Fr John Salter writes:
In 1926 Lady Surma d`bait Mar Shimun issued an appeal on behalf of the Assyrian People:
We Assyrians are the last survivors of the ancient and once all-powerful Assyrian civilization. We became Christians at the preaching of the Apostle Thaddaeus – Addai, as we call him.Lady Surma then recited the Lord's Prayer in Aramaic.
Our nation and the Church of The East was once like the sands of the sea. We sent missionaries to China and far-off India, where our daughter-Church still flourished in Malabar. We had much literature, art and science. Now we are scattered all over the world, a scanty people – less, perhaps, than 100,000.

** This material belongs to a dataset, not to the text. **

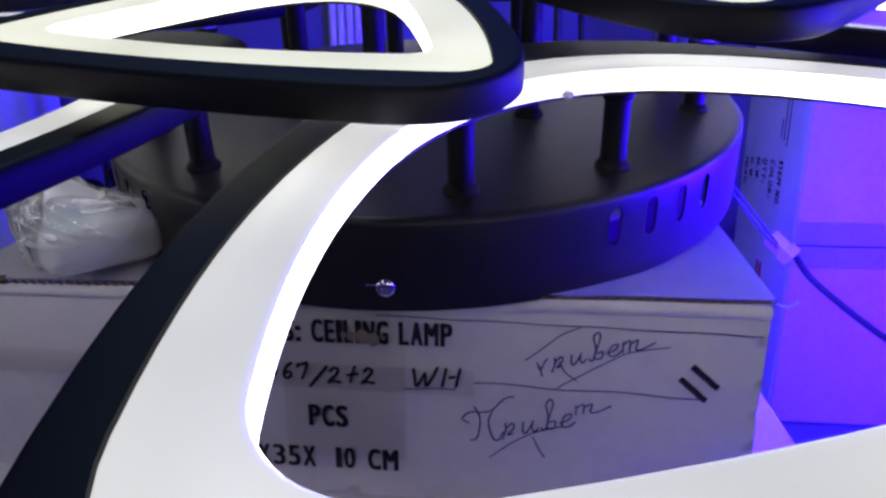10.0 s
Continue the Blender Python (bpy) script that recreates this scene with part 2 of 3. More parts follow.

Thirty thousand of us are waiting in Iraq and Persia to return to the mountains and plains of our fathers. We love our homelands with a love which even you British cannot understand –its villages and old churches, its trees and rocks and rivers. Yes! It is true we are in exile. We have been massacred and ill-treated. Our women and girls have been taken into horrible and hated slavery. Our nation is nearly dead. But we do not look back. Our ancestors suffered for 1,000 years, because they were stubborn, for the true faith of the Gospel. We knew the risk we ran when we fought for England. We would not take back that which we gave. If the Assyrian name and race must perish because it has been faithful to the Cross and to the Union Jack, we are content. But I speak to plead for our scanty remnant. Surely they have a claim on Great Britain, if not on all Christian civilization. If you can give them back their homeland, give it them back. But at least take care of them.
Our hearts are hot with thanks to the generous people of London for the money they have given to feed and house those of us who have escaped from the Turk and to keep them from dying in the cold and rain of the winter. But give us our land that we may increase and multiply again under the Union Jack and may be saved. We say the Lord`s Prayer often for you in our gratitude. Will you pray it sometimes for my sisters and brothers in their danger and misery? I will say it now in Syriac. The words and my accent are those of a woman who learnt it from Christ`s own lips would have used.
The old Princess's speech is as relevant today eighty-two years later as it was in 1926 for the Assyrian people, both the Church of the East and the Chaldeans, are again being persecuted and have no homeland and are fleeing into exile. It is to be hoped that sovereign territory or at least autonomous regions may be provided for this ancient people as it is believed such territory might be set aside permanently for the Kurds, who were not entirely friendly towards their Christian neighbours.